**WHAT YOU WILL DO:** Carry none of the pictures over; write out the complete data exactly.

**RECORDED DATA:**
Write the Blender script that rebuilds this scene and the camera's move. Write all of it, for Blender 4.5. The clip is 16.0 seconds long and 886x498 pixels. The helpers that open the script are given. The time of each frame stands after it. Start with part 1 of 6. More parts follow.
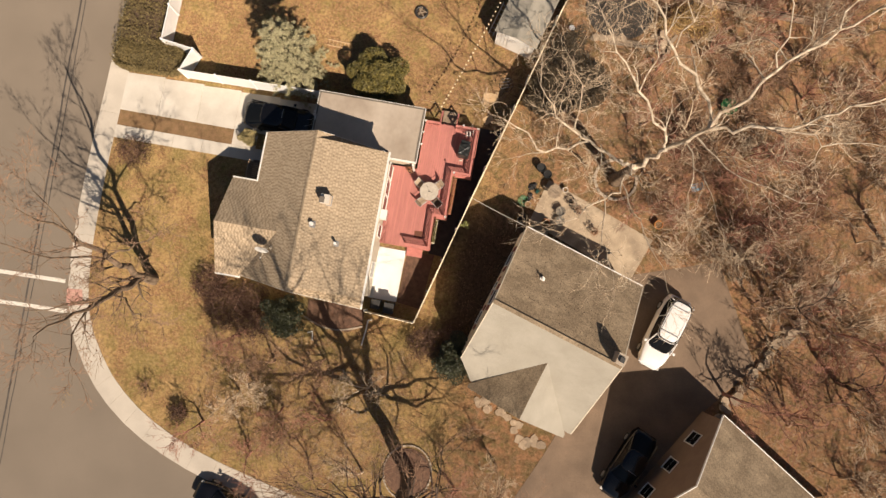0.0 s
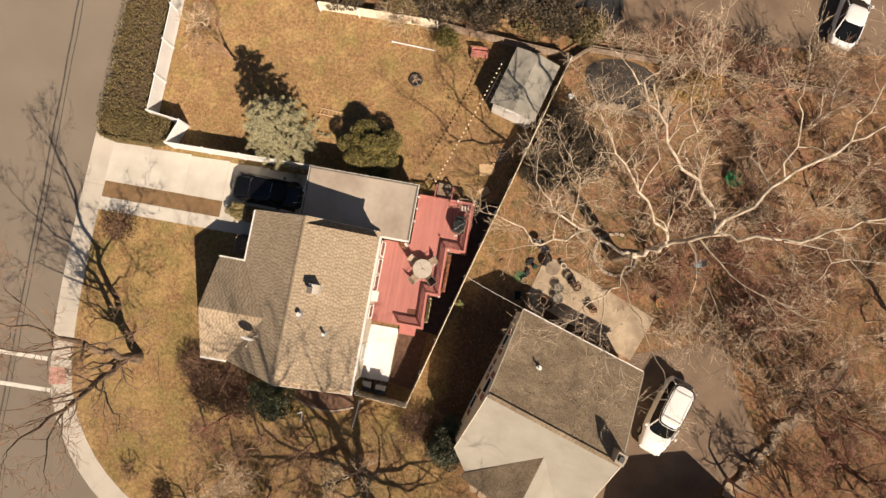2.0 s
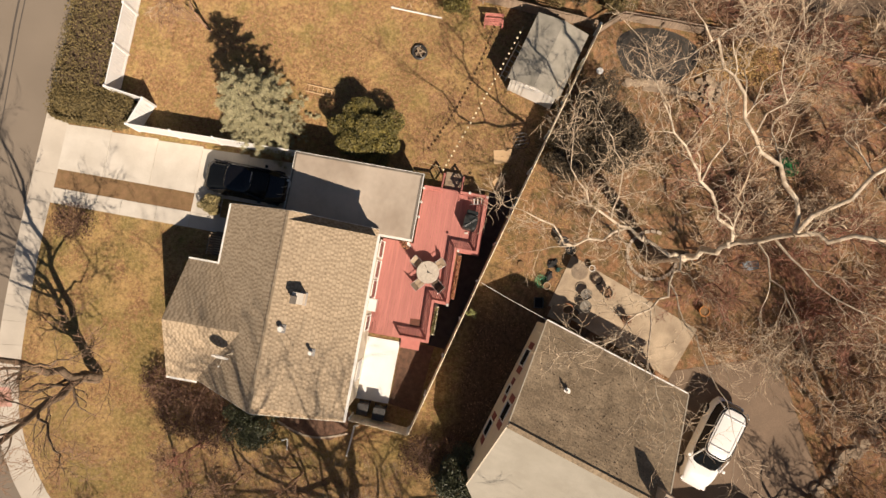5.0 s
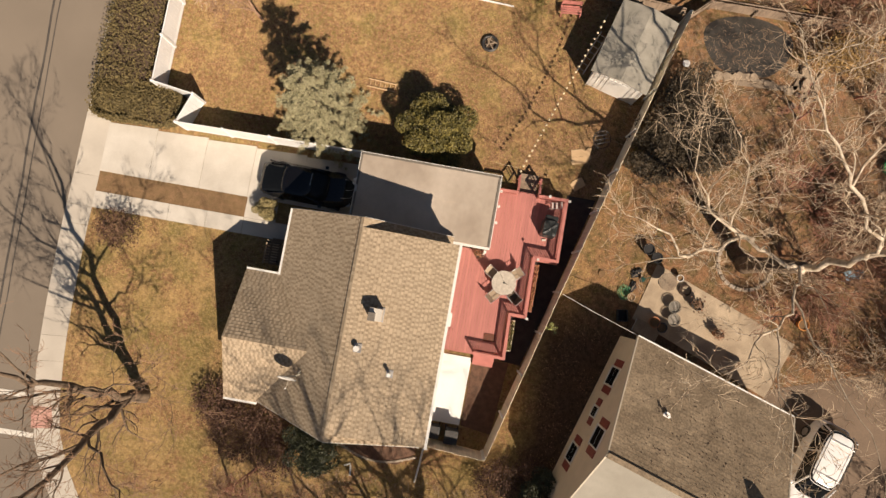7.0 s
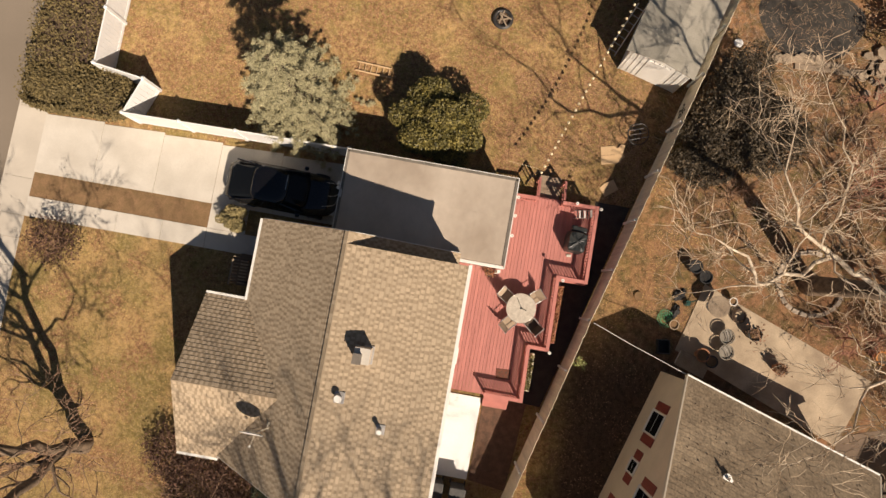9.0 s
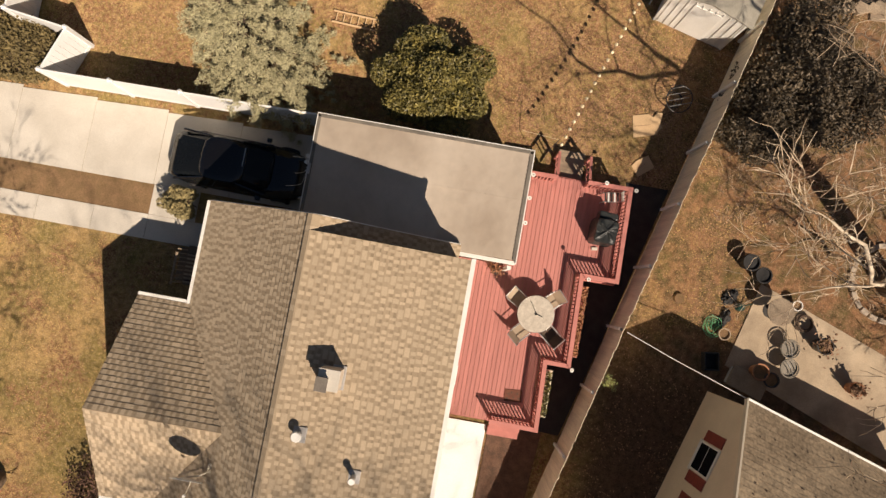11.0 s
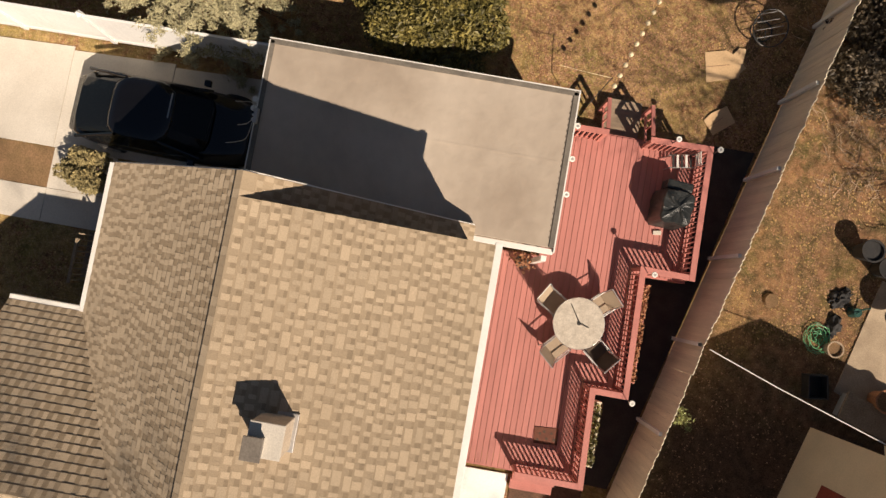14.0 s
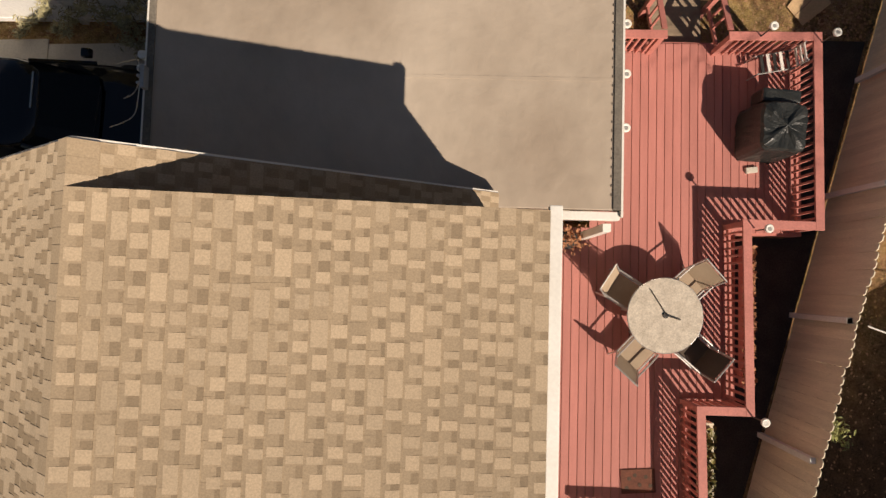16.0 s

**EXERCISE OUTPUT:**
Write the Blender script that rebuilds this scene and the camera's move. Write all of it, for Blender 4.5. The clip is 16.0 seconds long and 886x498 pixels. The helpers that open the script are given. The time of each frame stands after it. Start with part 1 of 6. More parts follow.
0.0 s
2.0 s
5.0 s
7.0 s
9.0 s
11.0 s
14.0 s
16.0 s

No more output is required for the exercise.